The poet Vernon Scannell, who died last week, was an interesting chap. He twice deserted from the army, saw action in Normandy, and later became a boxer. He was also institutionalised, apparently after telling his court martial that he was a poet. Luckily the Captain running the institution was an enlightened fellow and made sure Scannell was soon released, telling him: “This is the last place to get well.”
I came across this poem, one of his last, while leafing through The Guardian on Saturday afternoon. The bar I was in was quiet; the only sounds those of the barman replenishing his fridges, and the few other customers turning the pages of their newspapers. It’s been a long time since a poem has moved me the way Missing Things did. The sense of reminiscence it evoked was extremely powerful, and not a little painful.

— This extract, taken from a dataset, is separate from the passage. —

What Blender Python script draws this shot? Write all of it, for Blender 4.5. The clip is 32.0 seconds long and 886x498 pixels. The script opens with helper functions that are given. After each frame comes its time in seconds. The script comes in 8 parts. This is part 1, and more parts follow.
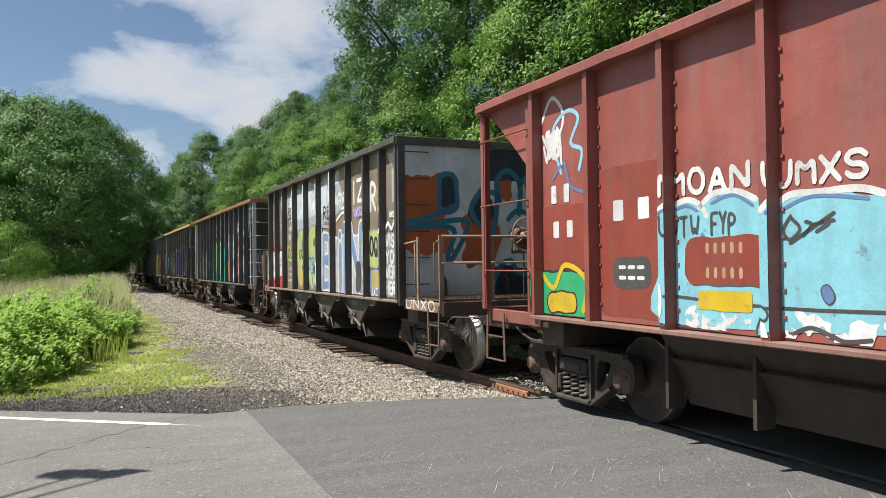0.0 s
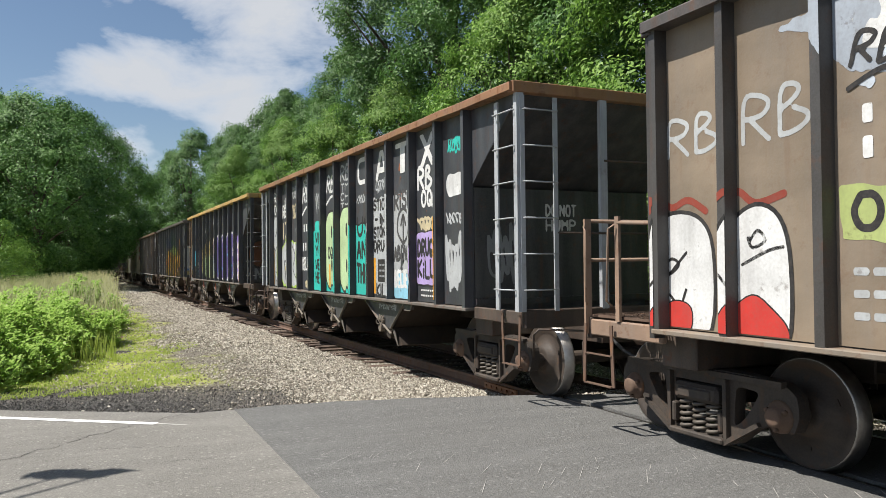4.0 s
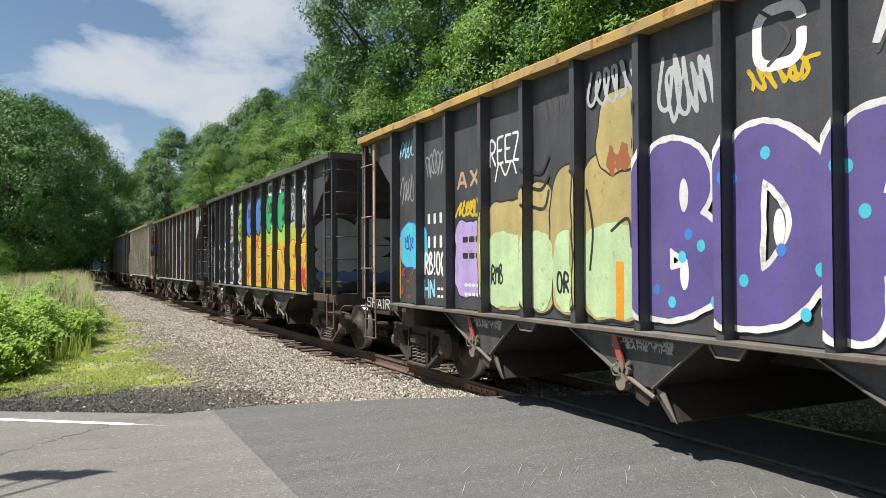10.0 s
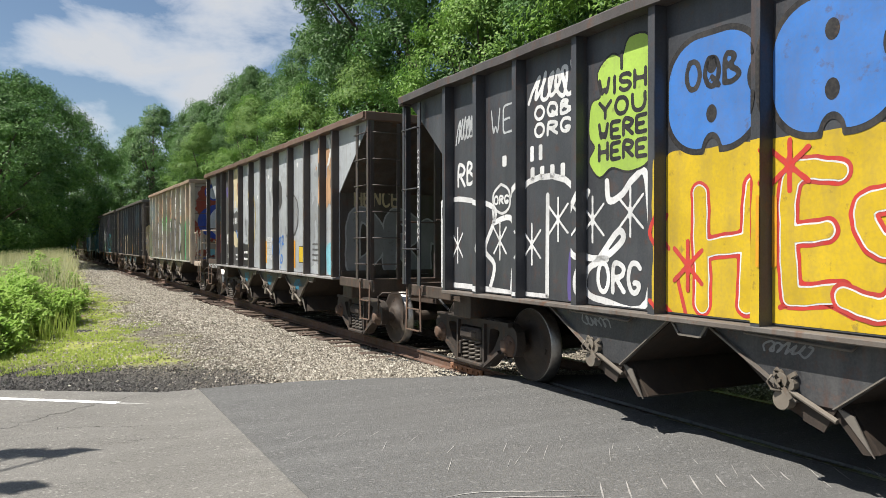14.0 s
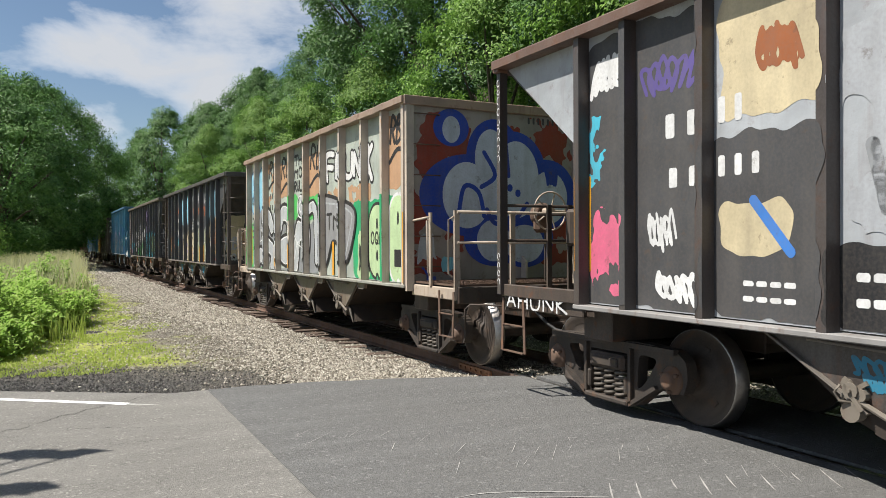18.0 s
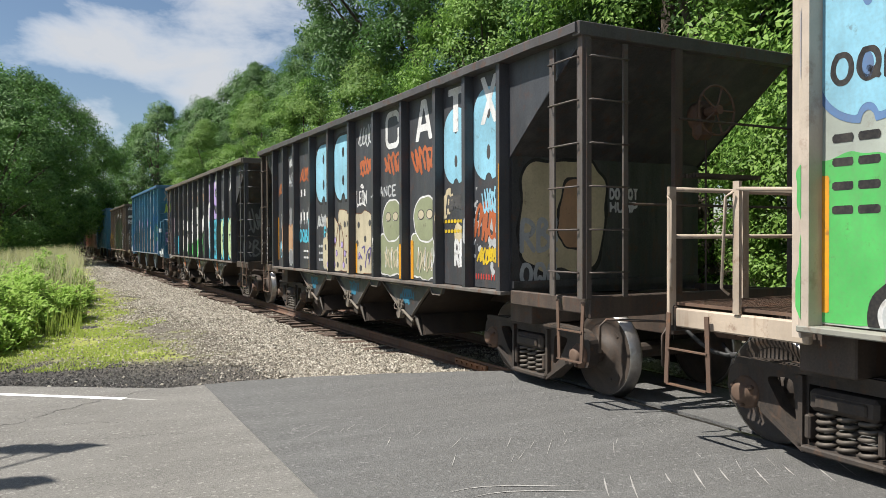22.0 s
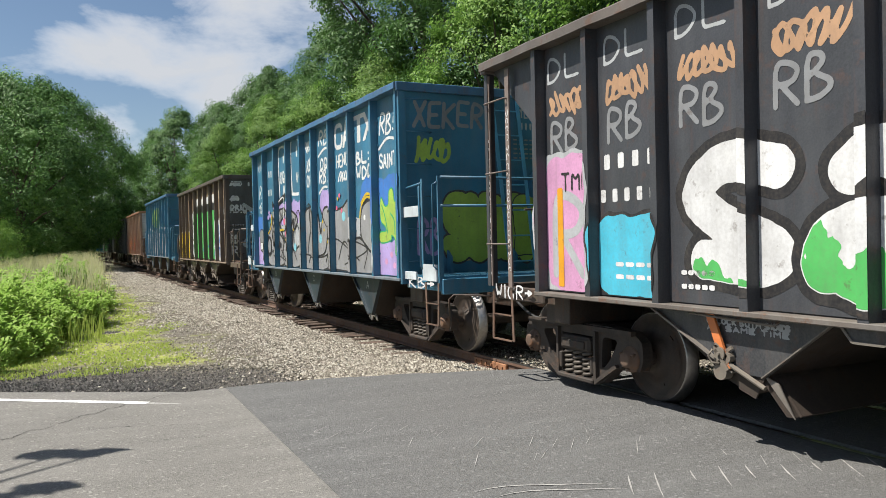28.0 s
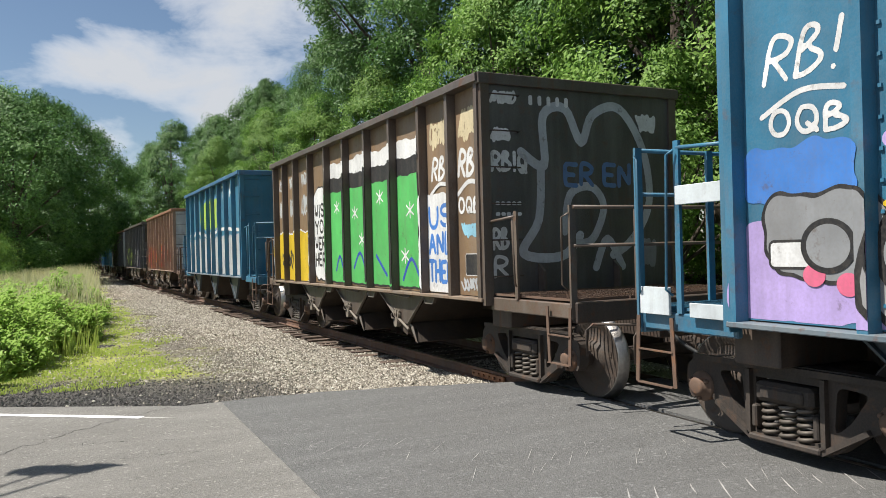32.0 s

I felt the thread of my own life more keenly than I have for a long time. . . the sensations of careering through sand dunes, first kisses, pub gardens in late summer. Long-buried, impressionistic memories unspooled in my mind, reeling me in until the feeling of submersion was complete.
Missing things
I’m very old and breathless, tired and lame,
and soon I’ll be no more to anyone
than the slowly fading trochee of my name
and shadow of my presence: I’ll be gone.
Already I begin to miss the things
I’ll leave behind, like this calm evening sun
which seems to smile at how the blackbird sings.
There’s something valedictory in the way
my books gaze down on me from where they stand
in disciplined disorder and display
the same goodwill that well-wishers on land
convey to troops who sail away to where
great danger waits. These books will miss the hand
that turned the pages with devoted care.
And there are also places that I miss:
those Paris streets and bars I can’t forget,
the scent of caporal and wine and piss;
the pubs in Soho where the poets met;
the Yorkshire moors and Dorset’s pebbly coast,
black Leeds, where I was taught love’s alphabet,
and this small house that I shall miss the most.
I’ve lived here for so long it seems to be
a part of what I am, yet I’m aware
that when I’ve gone it won’t remember me
and I, of course, will neither know nor care
since, like the stone of which the house is made,
I’ll feel no more than it does light and air.
Then why so sad? And just a bit afraid?